La vengeance du « Père la victoire »
« C’est ma guerre », aurait fanfaronné Isvolsky. Mais ce serait aussi l’anéantissement du tsarisme et de sa patrie, laminée par plus de sept décennies de marxisme-léninisme… Quant à Caillaux, il n’en avait pas fini avec Clemenceau.  Ayant figuré « au petit nombre des hommes de bonne volonté – le pape Benoît XV, l’empereur d’Autriche Charles 1er, le prince Sixte de Bourbon-Parme – qui, en 1917, épouvantés par l’ampleur, la sauvagerie et l’absurdité du massacre, plaidèrent vainement pour la fermeture de la grande boucherie en gros et en détail, fût-ce au prix d’une paix blanche », il le paya très cher : « Au faîte de sa puissance, le Tigre, qui le guettait au premier faux pas, ne fit qu’une bouchée du rival blessé qu’il avait résolu de sacrifier sur l’autel de ses rancunes personnelles et de sa monomanie guerrière. Jeté en prison, incarcéré pendant deux ans, Caillaux frôla le poteau d’exécution (…). Sauvé par l’armistice, il fut condamné par le Sénat siégeant en Haute Cour à trois ans de détention et dix ans d’inéligibilité ». Et c’est seulement en 1924 qu’il fut amnistié.

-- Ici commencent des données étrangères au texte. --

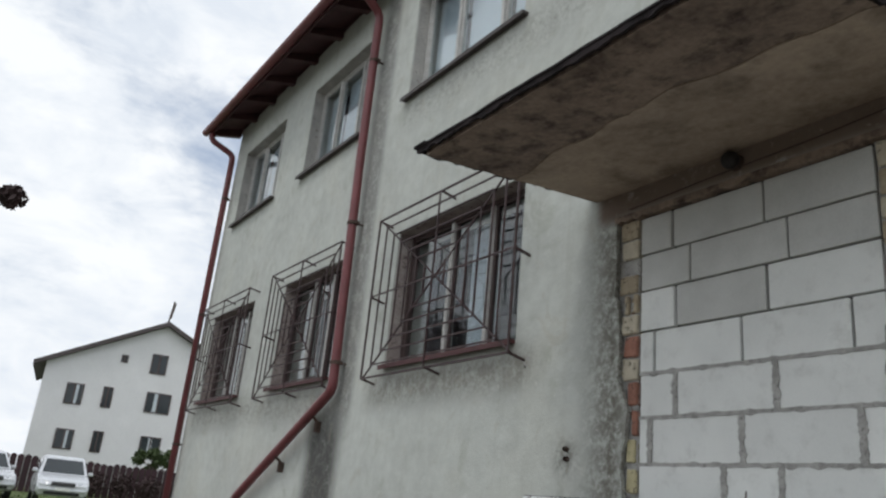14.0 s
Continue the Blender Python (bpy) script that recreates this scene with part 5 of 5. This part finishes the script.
for y0, y1, z0, z1 in HW:
    bm = bmesh.new()
    for q in ((y0, y0 + 0.07, z0, z1), (y1 - 0.07, y1, z0, z1), (y0, y1, z0, z0 + 0.07), (y0, y1, z1 - 0.07, z1), ((y0 + y1) / 2 - 0.05, (y0 + y1) / 2 + 0.05, z0, z1)):
        box(bm, HX - 0.015, HX + 0.03, q[0], q[1], q[2], q[3])
    bm.transform(HI)
    wn = part("window", bm, FRAME_DARK, house)
    bm = bmesh.new()
    box(bm, HX - 0.01, HX + 0.012, y0 + 0.03, y1 - 0.03, z0 + 0.03, z1 - 0.03)
    bm.transform(HI)
    part("pane", bm, CAR_GLASS, wn)
    if y1 - y0 > 1.0 and z0 < 8:
        bm = bmesh.new()
        box(bm, HX + 0.012, HX + 0.02, y0 + 0.5, y0 + 0.72, z0 + 0.08, z1 - 0.08)
        bm.transform(HI)
        part("curtain", bm, CURTAIN_AND_SKY, wn)

# ---- fence and hedge before the house ----
rng = random.Random(3)
fence = tagged(empty("fence", (-42, 6, 0.6)), "dark red-brown slatted garden fence", "fence")
for i in range(110):
    y = -16 + 0.33 * i
    bm = bmesh.new()
    h = 1.75 + rng.uniform(-0.05, 0.05)
    z = height(-42, y)
    prism(bm, [(y, z), (y + 0.29, z), (y + 0.29, z + h - 0.08), (y + 0.145, z + h), (y, z + h - 0.08)], -42.02, -41.98)
    bm.transform(Matrix(((0, 1, 0, 0), (1, 0, 0, 0), (0, 0, 1, 0), (0, 0, 0, 1))))
    bm.transform(Matrix.Translation((42, -6, -0.6)))
    part("slat", bm, FENCE, fence)


def leafy(bm, centre, radius, count, size, rng, squash=0.8):
    for _ in range(count):
        d = Vector((rng.gauss(0, 1), rng.gauss(0, 1), rng.gauss(0, 1))).normalized() * radius * rng.random() ** 0.4
        d.z *= squash
        p = Vector(centre) + d * (0.8 + 0.4 * noise.noise(d * 1.3))
        u = Vector((rng.gauss(0, 1), rng.gauss(0, 1), rng.gauss(0, 1))).normalized()
        v = u.orthogonal().normalized()
        s = size * rng.uniform(0.6, 1.3)
        bm.faces.new([bm.verts.new(q) for q in (p - u * s, p + v * s * 0.5, p + u * s, p - v * s * 0.5)])


def tree(x, y, h, r, mat_, seed, lab, leaves=2600, size=0.13, nm="tree"):
    rng = random.Random(seed)
    z0 = height(x, y)
    root = tagged(empty(nm, (x, y, z0)), lab, nm)
    bm = bmesh.new()
    limbs = []
    tubepts = [(0, 0, -0.1), (0.05 * h * 0.2, 0, h * 0.3), (0, 0.03 * h, h * 0.65)]
    tube(bm, bent(tubepts, h * 0.1), 0.03 * h * 0.5, 8)
    for i in range(9):
        a, z = rng.uniform(0, 6.28), h * rng.uniform(0.28, 0.62)
        e = Vector((math.cos(a) * r * 0.8, math.sin(a) * r * 0.8, z + h * rng.uniform(0.1, 0.3)))
        rod(bm, (0, 0, z), e, 0.008 * h * 0.7, 6)
        limbs.append(e)
    part("trunk", bm, BARK, root)
    bm = bmesh.new()
    for e in limbs + [Vector((0, 0, h * 0.85)), Vector((0.3, 0.2, h * 0.7))]:
        leafy(bm, e, r * 0.45, leaves // 11, size, rng)
    part("crown", bm, mat_, root, "loose leafy crown")
    return root


tree(-46, -3.5, 5.2, 2.6, LEAF_RED, 2, "dark-leaved tree behind the fence", 3600, 0.2)
tree(-45, -8.0, 6.5, 3.0, LEAF_RED, 7, "dark-leaved tree behind the fence", 3600, 0.2)
tree(-44.5, 8.3, 3.1, 1.1, LEAF, 5, "small green bush-like tree before the white house", 1800, 0.12)
for i in range(7):
    root = tagged(empty("shrub", (-40.9, 3.4 + 1.35 * i, height(-40.9, 3))), "low dark shrub along the fence", "shrub", "shrubs along the fence")
    bm = bmesh.new()
    leafy(bm, (0, 0, 0.75), 0.85, 520, 0.09, random.Random(i + 40), 0.9)
    part("foliage", bm, LEAF_RED, root)
    bm = bmesh.new()
    for k in range(5):
        rod(bm, (0, 0, 0), (0.3 * math.cos(k * 1.3), 0.3 * math.sin(k * 1.3), 0.9), 0.012, 5)
    part("stems", bm, BARK, root)

# ---- parked cars ----


def car(x, y, turn, lab):
    root = tagged(empty("car", (x, y, height(x, y))), lab, "car", "parked cars")
    root.rotation_euler = (0, 0, radians(turn))
    # side outline, nose towards +x; narrower above the waist
    low = [(-2.1, 0.32), (2.05, 0.30), (2.16, 0.42), (2.18, 0.62), (2.10, 0.80), (1.95, 0.92), (1.15, 1.06), (-1.95, 1.10), (-2.14, 0.9), (-2.18, 0.5)]
    bm = bmesh.new()
    prism(bm, low, -0.88, 0.88)
    bmesh.ops.bevel(bm, geom=bm.edges[:], offset=0.09, segments=3, affect="EDGES", clamp_overlap=True)
    body = part("body", bm, CAR_PAINT, root)
    bm = bmesh.new()
    cab = [(1.18, 1.05), (0.42, 1.68), (0.1, 1.76), (-1.7, 1.74), (-2.0, 1.60), (-2.08, 1.07)]
    a = [bm.verts.new((px, -0.86 + 0.16 * max(0, pz - 1.05) / 0.7, pz)) for px, pz in cab]
    b = [bm.verts.new((px, 0.86 - 0.16 * max(0, pz - 1.05) / 0.7, pz)) for px, pz in cab]
    bm.faces.new(a)
    bm.faces.new(b[::-1])
    for i in range(len(a)):
        j = (i + 1) % len(a)
        bm.faces.new((a[i], b[i], b[j], a[j]))
    bmesh.ops.bevel(bm, geom=bm.edges[:], offset=0.04, segments=2, affect="EDGES", clamp_overlap=True)
    part("cabin", bm, CAR_PAINT, root)

    def quad(nm, pts, mat_, parent, d=0.012):
        bm = bmesh.new()
        pts = [Vector(p) for p in pts]
        nrm = (pts[1] - pts[0]).cross(pts[2] - pts[0]).normalized() * d
        u, w = [bm.verts.new(p + nrm) for p in pts], [bm.verts.new(p - nrm) for p in pts]
        bm.faces.new(u)
        bm.faces.new(w[::-1])
        for i in range(len(u)):
            j = (i + 1) % len(u)
            bm.faces.new((u[i], w[i], w[j], u[j]))
        return part(nm, bm, mat_, parent)

    quad("windscreen", [(1.10, -0.74, 1.13), (1.10, 0.74, 1.13), (0.50, 0.64, 1.62), (0.50, -0.64, 1.62)], CAR_GLASS, root)
    for s in (-1, 1):
        quad("side_window", [(0.72, s * 0.845, 1.16), (-0.3, s * 0.845, 1.16), (-0.3, s * 0.735, 1.62), (0.36, s * 0.735, 1.62)], CAR_GLASS, root)
        quad("side_window", [(-0.42, s * 0.845, 1.16), (-1.75, s * 0.845, 1.16), (-1.6, s * 0.735, 1.62), (-0.42, s * 0.735, 1.62)], CAR_GLASS, root)
        quad("headlight", [(2.16, s * 0.55, 0.66), (2.04, s * 0.84, 0.68), (1.98, s * 0.84, 0.86), (2.10, s * 0.5, 0.80)], CHROME, root)
        bm = bmesh.new()
        box(bm, 0.72, 0.86, s * 0.98 - 0.09, s * 0.98 + 0.09, 1.1, 1.24, 0.03)
        part("wing_mirror", bm, CAR_PAINT, root)
        for wx in (1.38, -1.35):
            m = Matrix.Translation((wx, s * 0.80, 0.32)) @ Matrix.Rotation(radians(90), 4, "X")
            bm = bmesh.new()
            bmesh.ops.create_cone(bm, cap_ends=True, segments=24, radius1=0.32, radius2=0.32, depth=0.2, matrix=m)
            wheel = part("wheel", bm, RUBBER, root)
            bm = bmesh.new()
            bmesh.ops.create_cone(bm, cap_ends=True, segments=18, radius1=0.2, radius2=0.2, depth=0.215, matrix=m)
            part("rim", bm, CHROME, wheel)
    quad("grille", [(2.19, -0.42, 0.66), (2.19, 0.42, 0.66), (2.12, 0.40, 0.80), (2.12, -0.40, 0.80)], RUBBER, root)
    quad("lower_grille", [(2.185, -0.6, 0.36), (2.185, 0.6, 0.36), (2.20, 0.6, 0.46), (2.20, -0.6, 0.46)], RUBBER, root)
    quad("number_plate", [(2.205, -0.26, 0.50), (2.205, 0.26, 0.50), (2.205, 0.26, 0.61), (2.205, -0.26, 0.61)], PLATE, root)
    return root


car(-31.5, 1.75, -4, "silver-grey family van parked on the lawn, facing the yard")
car(-33.0, -0.95, 8, "silver-grey car parked on the lawn beside the van")

# the tree whose twig reaches into view over the yard
twig_tree = tagged(empty("tree", (-14.4, -6.6, height(-14.4, -6.6))), "tree with a leafy branch hanging over the drive", "tree")
rng = random.Random(8)
bm = bmesh.new()
tube(bm, bent([(0, 0, -0.1), (0.1, 0.05, 2.4), (0.0, 0.3, 5.2)], 0.6), 0.13, 10)
ends = [(0.4, 3.62, 6.4), (-1.2, 0.8, 5.8), (1.0, -1.3, 5.6), (-0.8, -1.4, 6.0), (0.2, 1.2, 6.6)]
for e in ends:
    tube(bm, bent([(0.02, 0.15, 3.2), (e[0] * 0.5, e[1] * 0.5, e[2] - 0.7), e], 0.5), 0.035, 6)
part("trunk", bm, BARK, twig_tree)
bm = bmesh.new()
for e in ends:
    leafy(bm, e, 0.36 if e[1] > 3 else 1.1, 300 if e[1] > 3 else 700, 0.085, rng)
part("crown", bm, LEAF_RED, twig_tree, "loose dark leaves")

Le livre de Dominique Jamet se veut non un livre d’histoire mais un « récit », parfois à la limite du roman. On pourra regretter l’absence d’index, de sources référencées et de bibliographie mais on ne peut que saluer le talent de l’auteur, son don d’évocation et la sincérité de la révolte qui, près d’un siècle plus tard, continue à l’animer devant le drame que fut, et que reste, le suicide – voulu, téléguidé et dûment préparé – de l’Europe.
Camille Galic
25/02/2013
Dominique Jamet : La Chute du président Caillaux, Pygmalion éditions, Paris 2013. 324 pages, 20,90 €.